Where to Watch: Digital TVOD
Diary of a Pregnant Woman (Agnès Varda, 1958)
Agnès Varda is, of course, a titan of documentary filmmaking, having redefined the genre with her signature verité style and focus on women’s issues and social commentary. A particularly remarkable film from her output is her first documentary short: Diary of a Pregnant Woman, or L'opéra-mouffe, a 17-minute documentary about a street named Rue Mouffetard in Paris, depicted through the eyes of a pregnant woman who walks around the neighborhood. This female point-of-view is an important detail, since much of how Varda––and thus, the protagonist––saw and perceived the world, was informed by a feminist perspective. As Varda takes us through the marketplace, full of surprising sights and sounds, it becomes apparent that only Varda was capable of such sublime poetry as far back as 1958.
Where to Watch: DaFilms
I Am Somebody (Madeline Anderson, 1970)
Madeline Anderson was the first African-American woman to executive produce a nationwide TV series (PBS’ ‘Infinity Factory’), and she got her footing in documentaries in the late ‘60s with her deeply personal and politically charged pieces. I Am Somebody, which is included in the Library Of Congress’ National Film Archive, tells the story of 400 Black women workers at a hospital in Charleston, SC, who go on strike for equal wages. Composed with archival footage, newsreels and interviews with women at the protest site, Anderson displays her connection to the story as a black woman herself, and recounts this important moment in civil rights history with journalistic prowess.

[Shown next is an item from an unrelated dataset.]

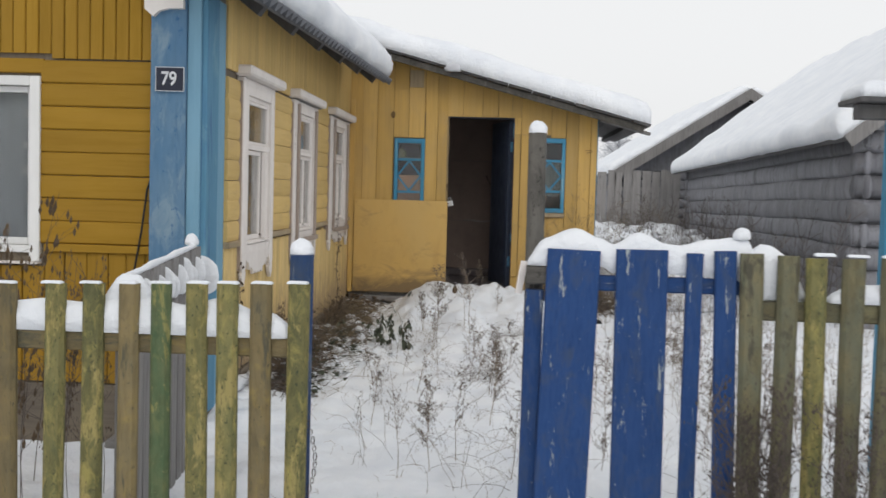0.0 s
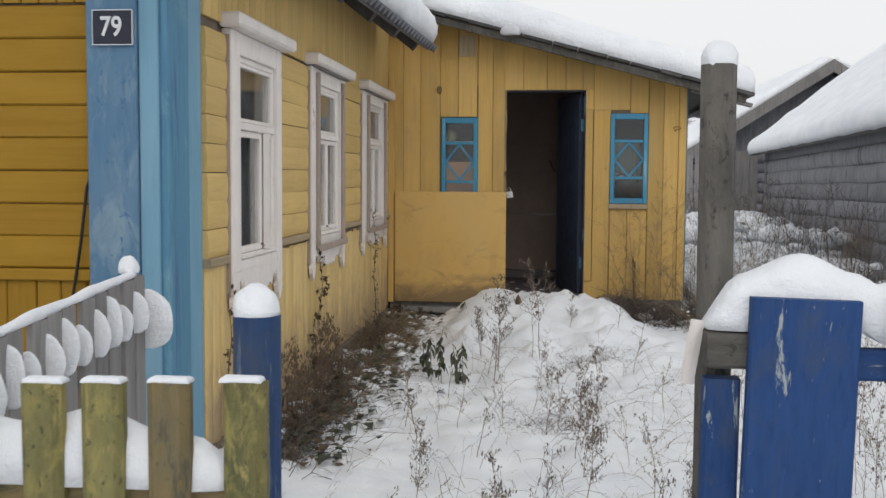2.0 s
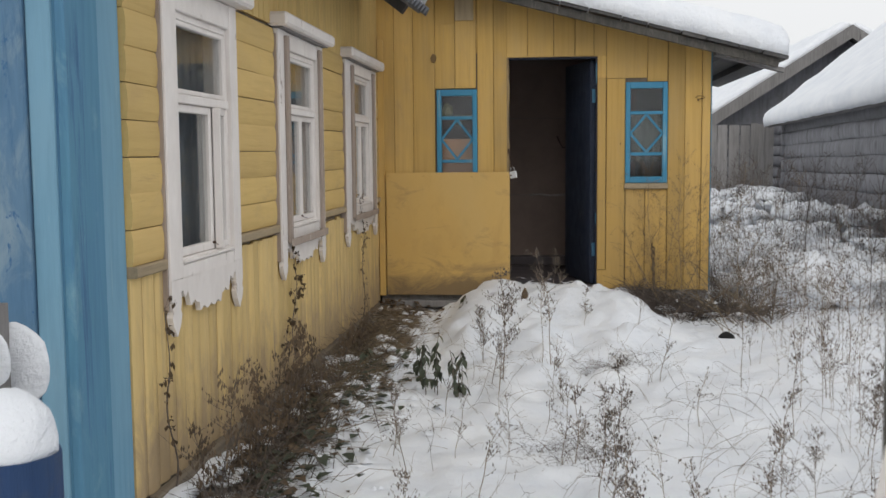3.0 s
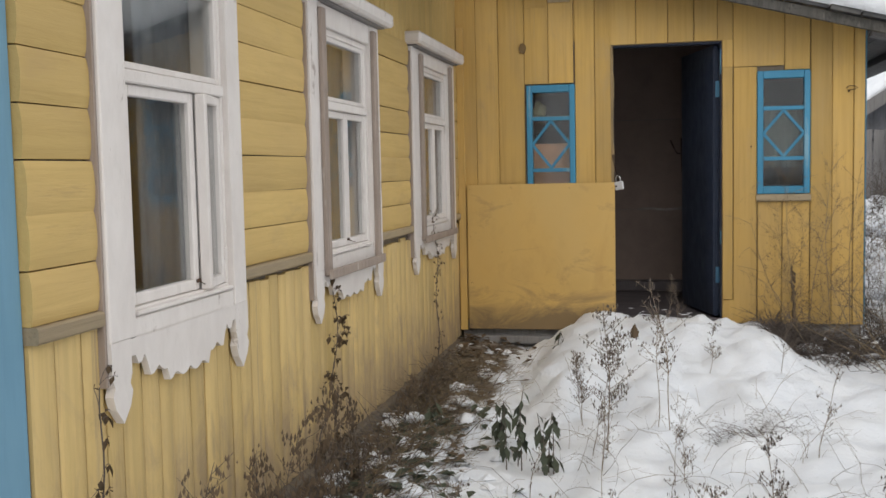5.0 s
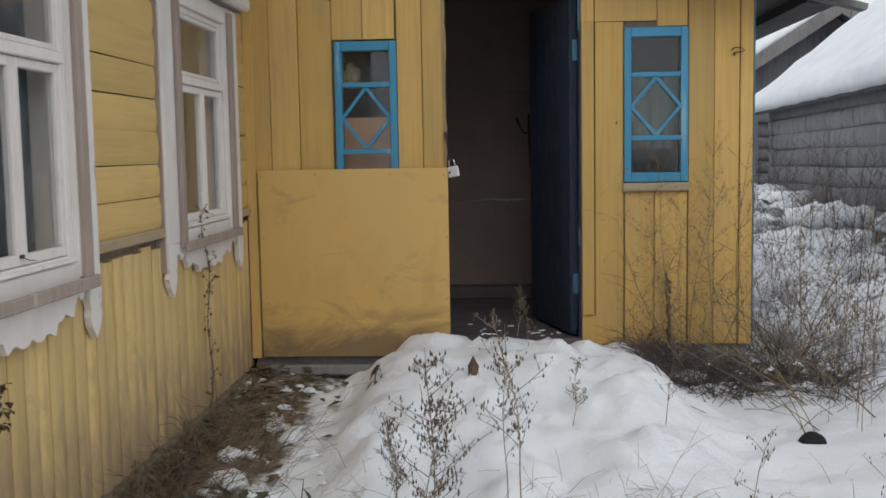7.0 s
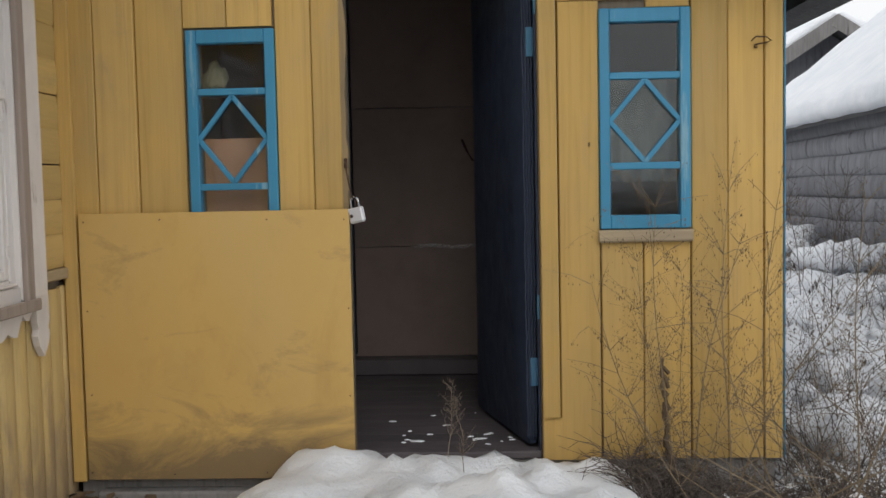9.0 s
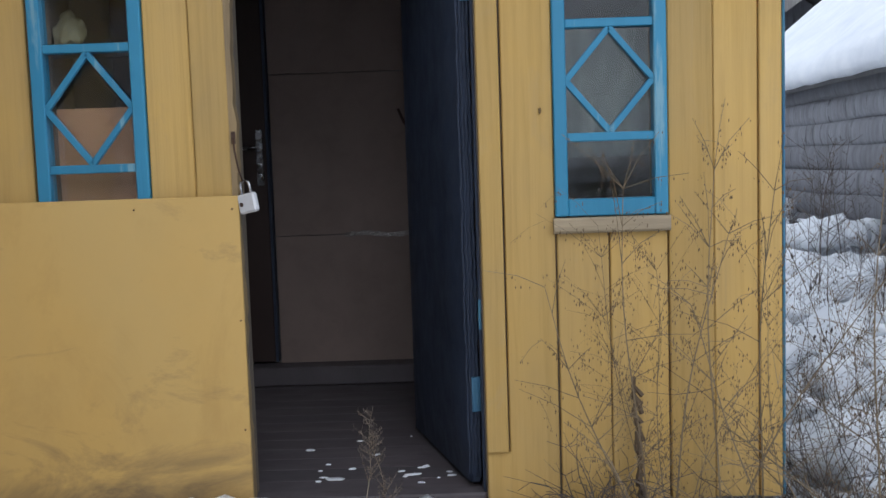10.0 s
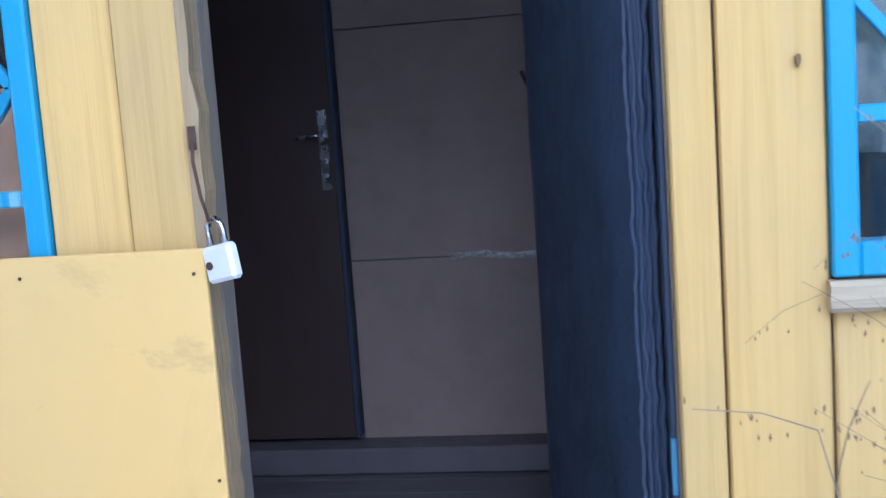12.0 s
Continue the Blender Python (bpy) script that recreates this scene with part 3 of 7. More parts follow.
def wall_front():
    bm = bmesh.new()
    holes = [(-4.15, -3.30, 1.03, 2.03)]
    for u0, u1, z0, z1 in cells(-7.8, WX - 0.02, holes, (-0.3, 2.9)):
        box(bm, u0, u1, FY, FY + 0.22, z0, z1)
    # same dark carcass, shade coloured in behind the street boarding
    wall = tagged(part("wall_south", bm, rough_plinth_gap_shade, None), "golden yellow boarded street wall of the wooden house", "wall", kind="structure")
    rng = random.Random(8)
    for k in range(8):
        z = 1.045 + k * PITCH
        for a, b in ((-3.235, -2.515), (-7.7, -4.22)):
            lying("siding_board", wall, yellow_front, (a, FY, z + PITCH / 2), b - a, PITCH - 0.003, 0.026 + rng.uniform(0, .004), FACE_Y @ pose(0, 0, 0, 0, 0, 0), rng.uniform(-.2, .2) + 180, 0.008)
    x = -7.7
    while x < -2.53:
        w = 0.082 if x > -4.4 else 0.11
        low = 2.205 if x > -3.24 or x < -4.3 else 2.235
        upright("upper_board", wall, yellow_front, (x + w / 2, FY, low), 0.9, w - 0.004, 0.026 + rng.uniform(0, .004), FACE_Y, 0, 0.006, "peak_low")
        x += w
    x = -7.7
    while x < -2.53:
        w = rng.uniform(0.11, 0.15)
        top = 0.90 if -4.25 < x + w / 2 < -3.2 else 1.0
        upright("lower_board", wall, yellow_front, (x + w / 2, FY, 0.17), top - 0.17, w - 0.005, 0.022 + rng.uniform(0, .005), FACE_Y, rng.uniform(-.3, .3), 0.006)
        x += w
    lying("belt_board", wall, yellow_front, (-3.2, FY, 1.02), 0.69, 0.05, 0.05, FACE_Y, 180)
    lying("head_board", wall, yellow_front, (-4.3, FY, 2.155), 1.08, 0.09, 0.028, FACE_Y, 180)
    lying("plinth_board", wall, rough_plinth_gap_shade, (-7.7, FY - 0.005, -0.09), 5.2, 0.50, 0.03, FACE_Y, 180, 0.008, "grey plinth board")
    # gable above
    v = [(-7.8, FY, 2.9), (WX - 0.02, FY, 2.9), (-5.0, FY, 5.05), (-7.8, FY + .2, 2.9), (WX - 0.02, FY + .2, 2.9), (-5.0, FY + .2, 5.05)]
    put("gable", mesh_from("gable", v, [(0, 1, 2), (5, 4, 3), (0, 3, 4, 1), (1, 4, 5, 2), (2, 5, 3, 0)]), yellow_front, wall)
    return wall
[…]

Where to Watch: Vimeo On Demand
Harlan County, USA (Barbara Kopple, 1976)
Having won the Academy Award for Best Documentary Feature in 1976, Harlan County, USA is perhaps the most widely known film on this list. Nonetheless, Barbara Kopple’s unflinching portrayal of the 180 Appalachian mine workers who protested against the Duke Power Company in Kentucky has become an endearing symbol of all that social justice documentaries can achieve, and how they must empower their subjects. Taking viewers from the streets, to the houses of the workers, to the offices where they work, a richly textured, definitively American story emerges from the film. The film also pays special attention to the miners’ wives, who remain resilient and offer thought-provoking reflections on the strike throughout the film.
Where to Watch: Digital TVOD, Criterion Collection
Be Natural: The Untold Story of Alice Guy-Blaché (Pamela B. Green, 2018)
Alice Guy-Blaché’s name is rare to find in the canon, but this early pioneer’s contribution to filmmaking in general cannot be ignored. The French filmmaker was first drawn to the medium when it began and an industry was starting to emerge––in 1894––thus making her the first woman to direct a film, and perhaps the only woman to be making films at all from 1896 to the late 1910s. Eventually, she moved to the United States, where she and her husband spearheaded a production house. Be Natural, directed by Pamela B. Green, gives Guy-Blaché’s overlooked story the attention it deserves, shining a light on her diverse filmography, which included everything from dreamlike adaptations of Edgar Allen Poe’s poetry (The Pit and The Pendulum) to macabre romance dramas (What Will People Say?) The film also stars some premier women in film, such as Jodie Foster, Ava DuVernay and Agnès Varda, who discuss Guy-Blaché’s historic importance.